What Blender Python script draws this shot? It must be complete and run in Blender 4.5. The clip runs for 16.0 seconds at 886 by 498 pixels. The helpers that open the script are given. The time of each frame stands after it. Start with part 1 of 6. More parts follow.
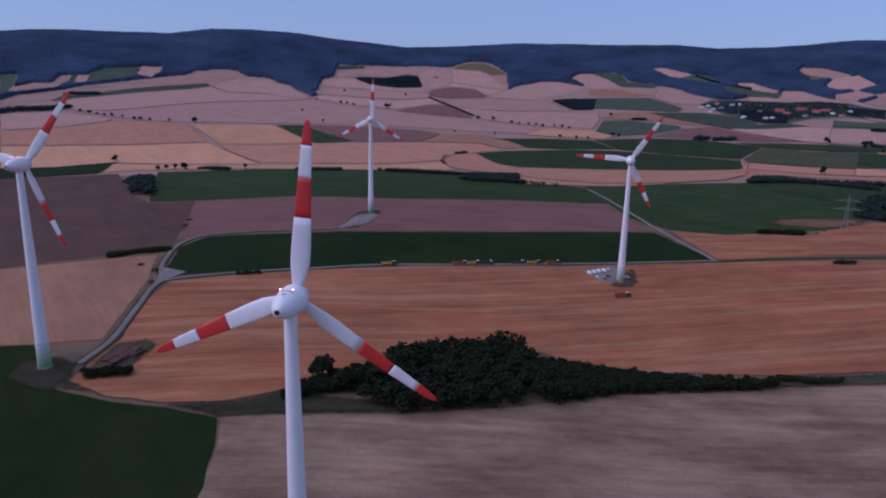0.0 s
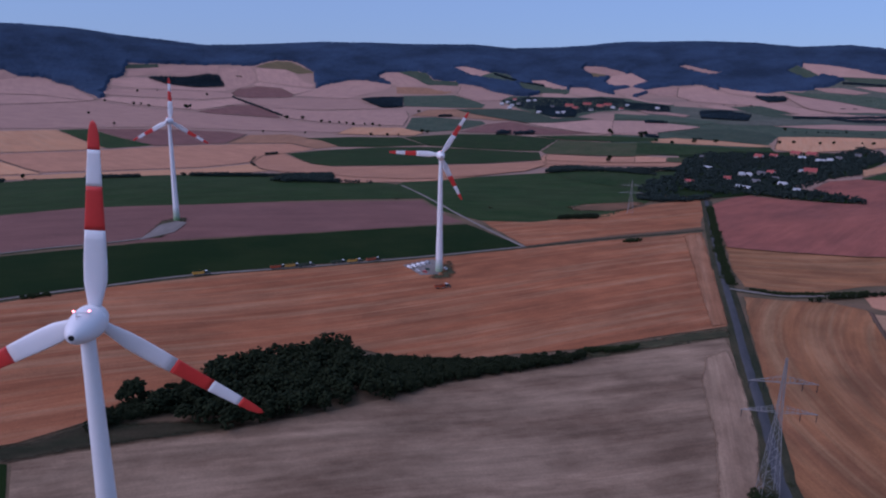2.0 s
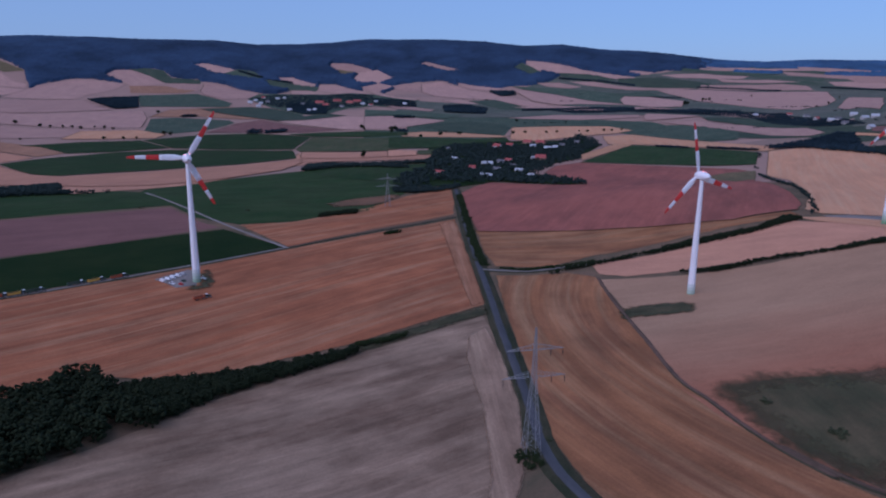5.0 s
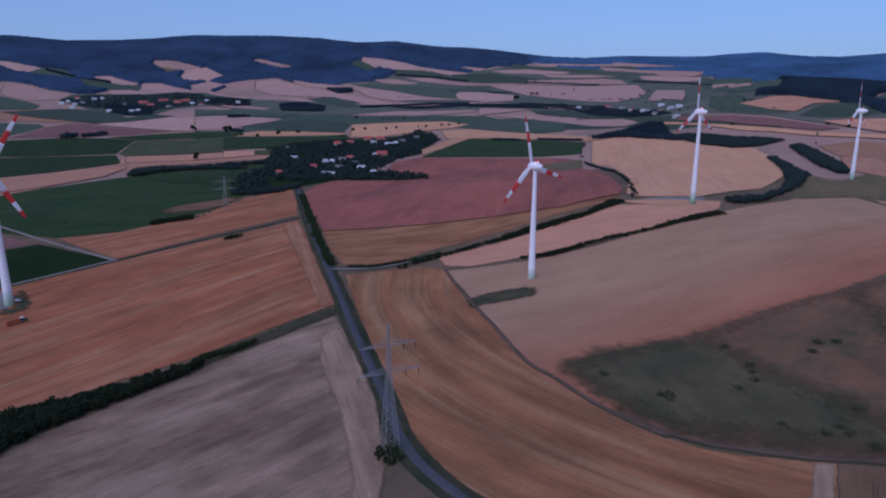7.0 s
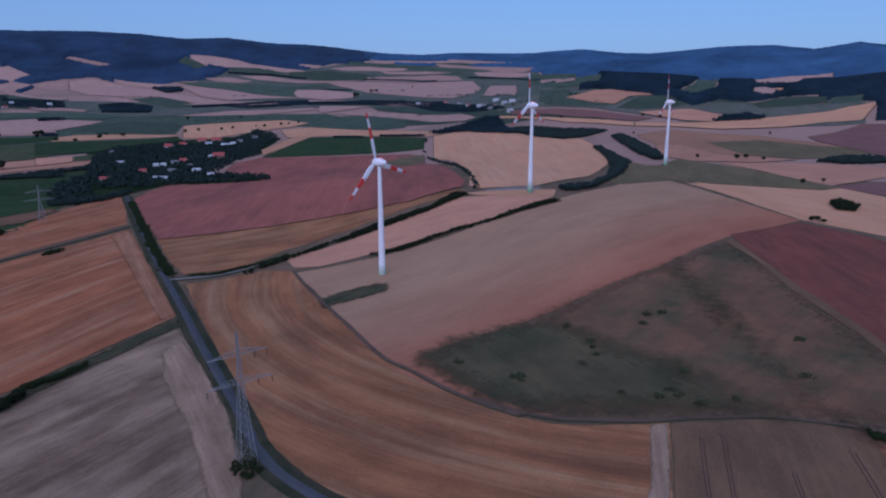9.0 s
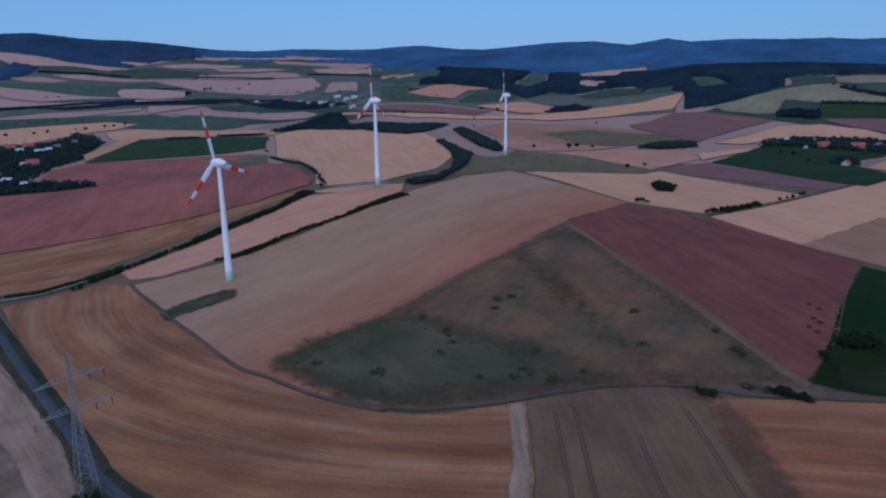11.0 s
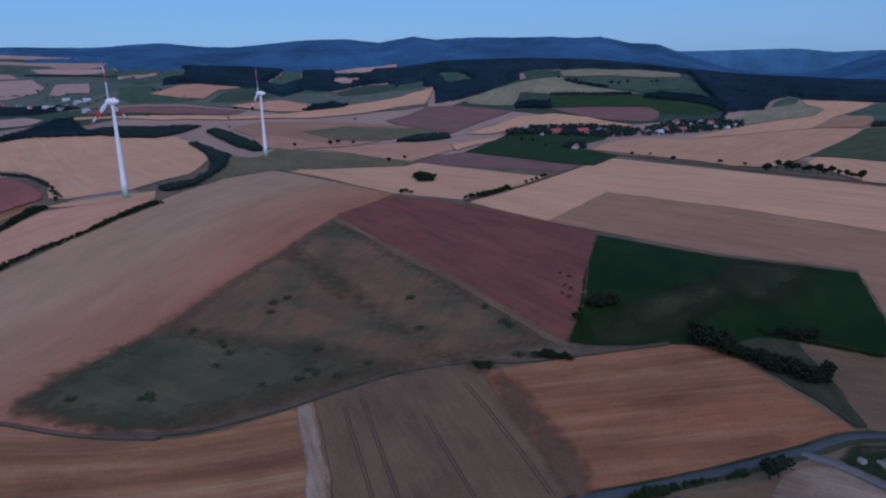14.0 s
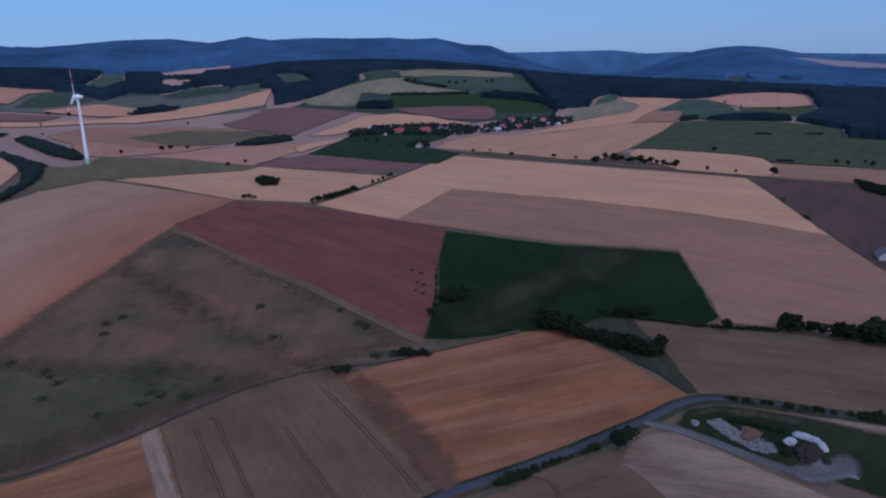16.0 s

PROBLEM - Each line above is to be copied verbatim. Drop any image from the copy.

RESULT OF THE EXERCISE -
What Blender Python script draws this shot? It must be complete and run in Blender 4.5. The clip runs for 16.0 seconds at 886 by 498 pixels. The helpers that open the script are given. The time of each frame stands after it. Start with part 1 of 6. More parts follow.
0.0 s
2.0 s
5.0 s
7.0 s
9.0 s
11.0 s
14.0 s
16.0 s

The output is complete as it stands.